Problem: Repeat each line of the material below exactly as it appears, minus any pictures.

Supplied data:

+ + + + +

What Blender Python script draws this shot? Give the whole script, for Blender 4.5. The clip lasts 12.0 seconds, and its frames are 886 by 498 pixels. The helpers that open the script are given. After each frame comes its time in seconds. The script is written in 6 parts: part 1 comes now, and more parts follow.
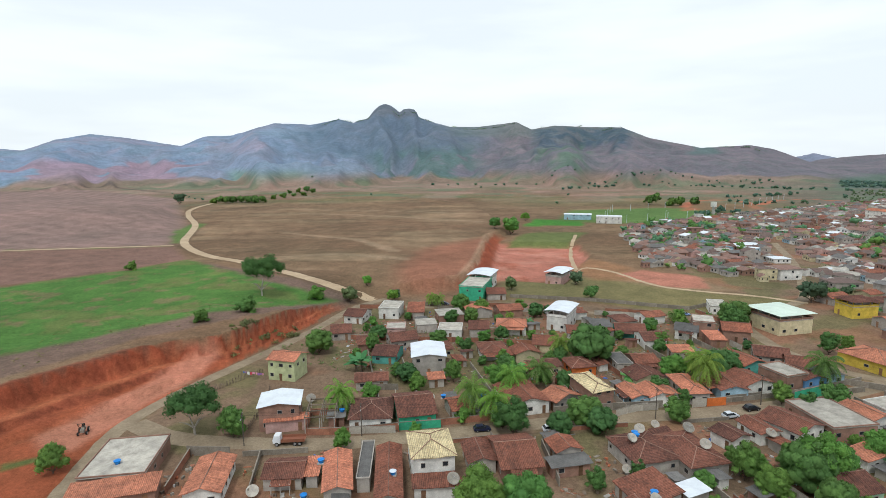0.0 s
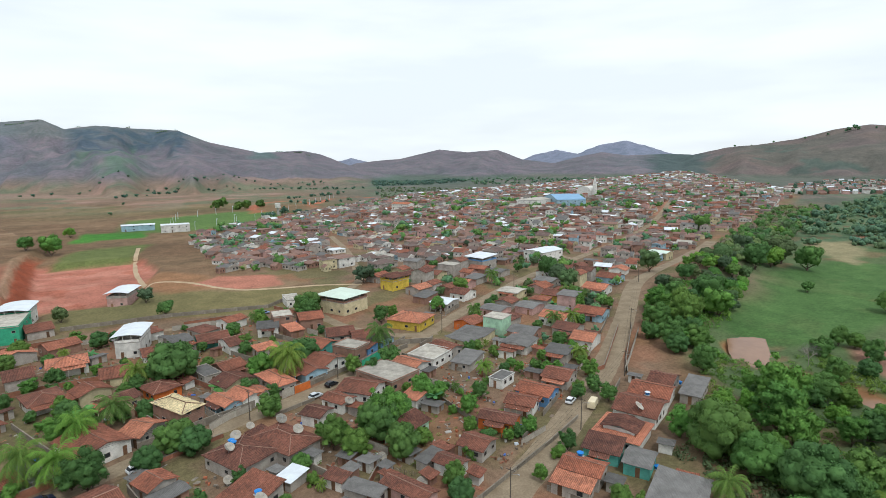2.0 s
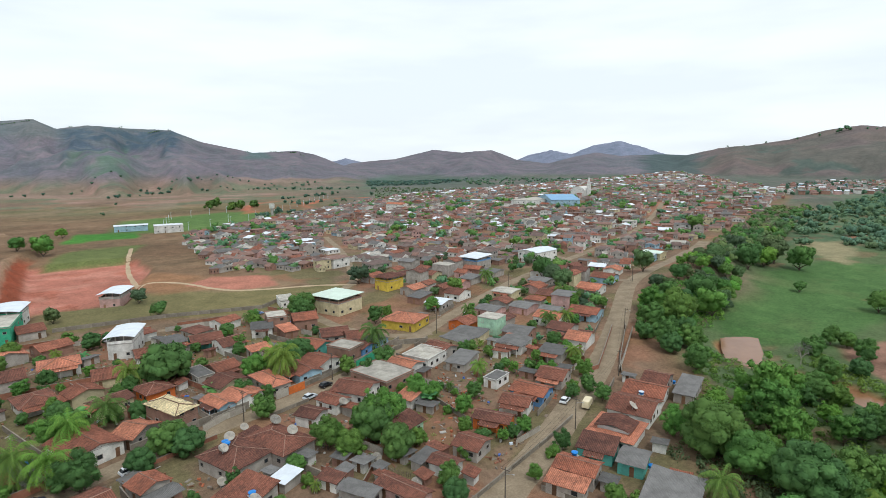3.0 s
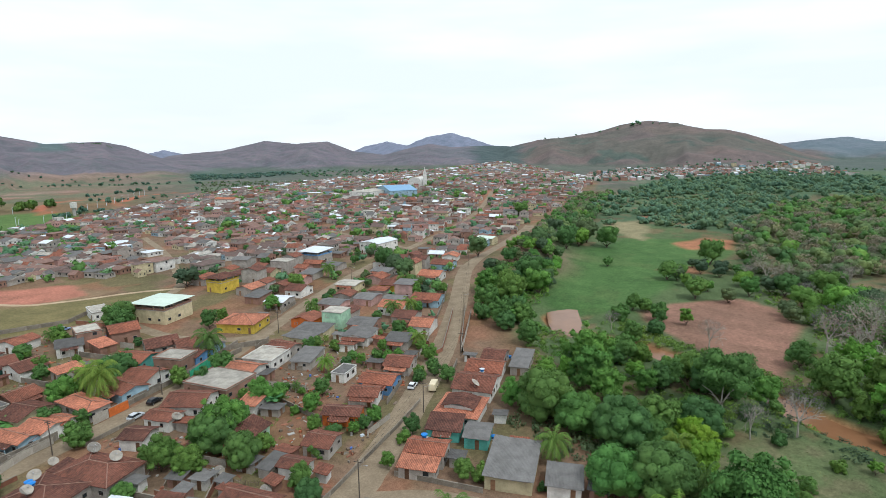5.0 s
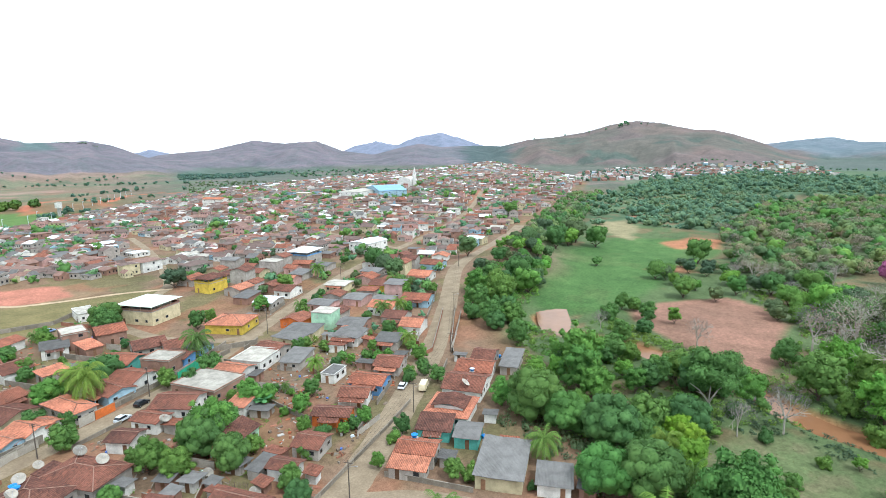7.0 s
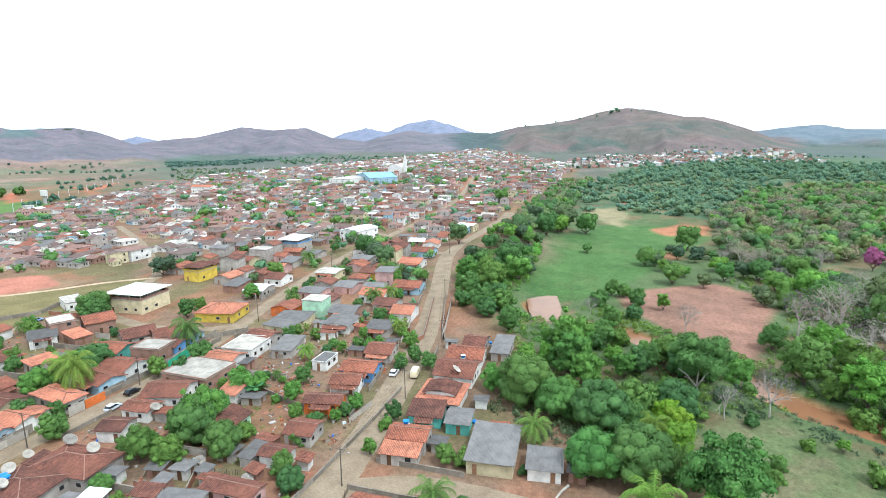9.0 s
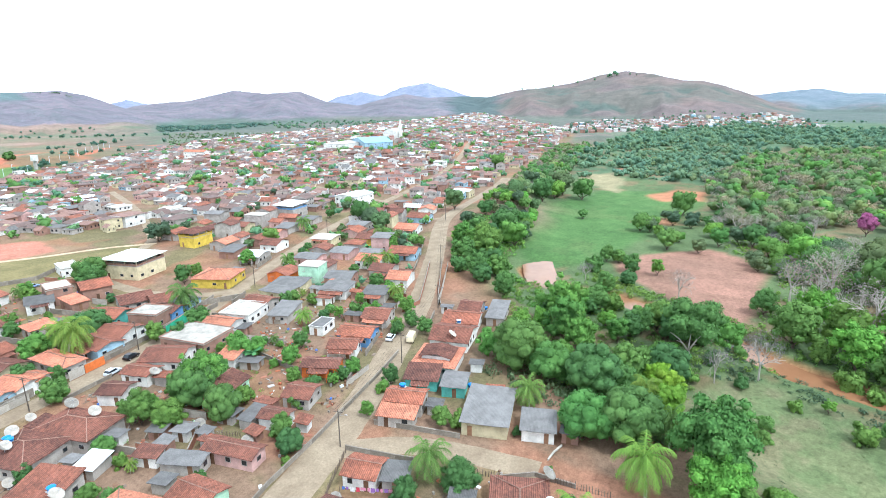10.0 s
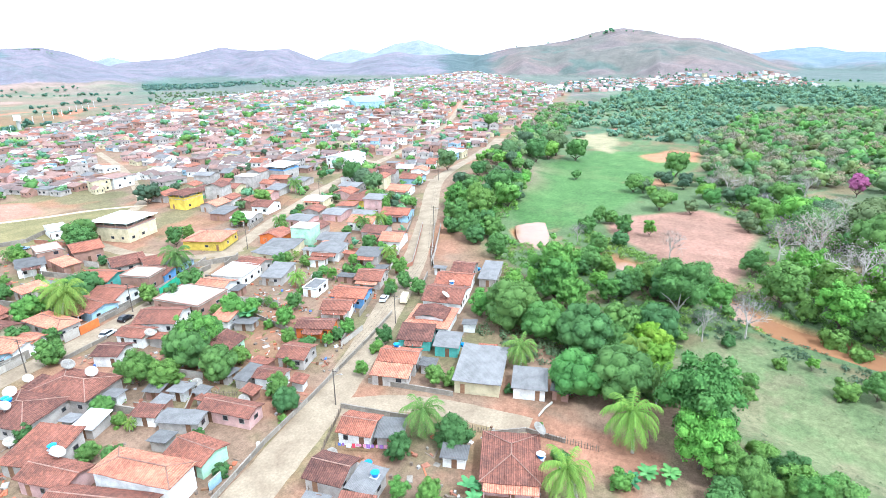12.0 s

+ + + + +

Solution below:
What Blender Python script draws this shot? Give the whole script, for Blender 4.5. The clip lasts 12.0 seconds, and its frames are 886 by 498 pixels. The helpers that open the script are given. After each frame comes its time in seconds. The script is written in 6 parts: part 1 comes now, and more parts follow.
0.0 s
2.0 s
3.0 s
5.0 s
7.0 s
9.0 s
10.0 s
12.0 s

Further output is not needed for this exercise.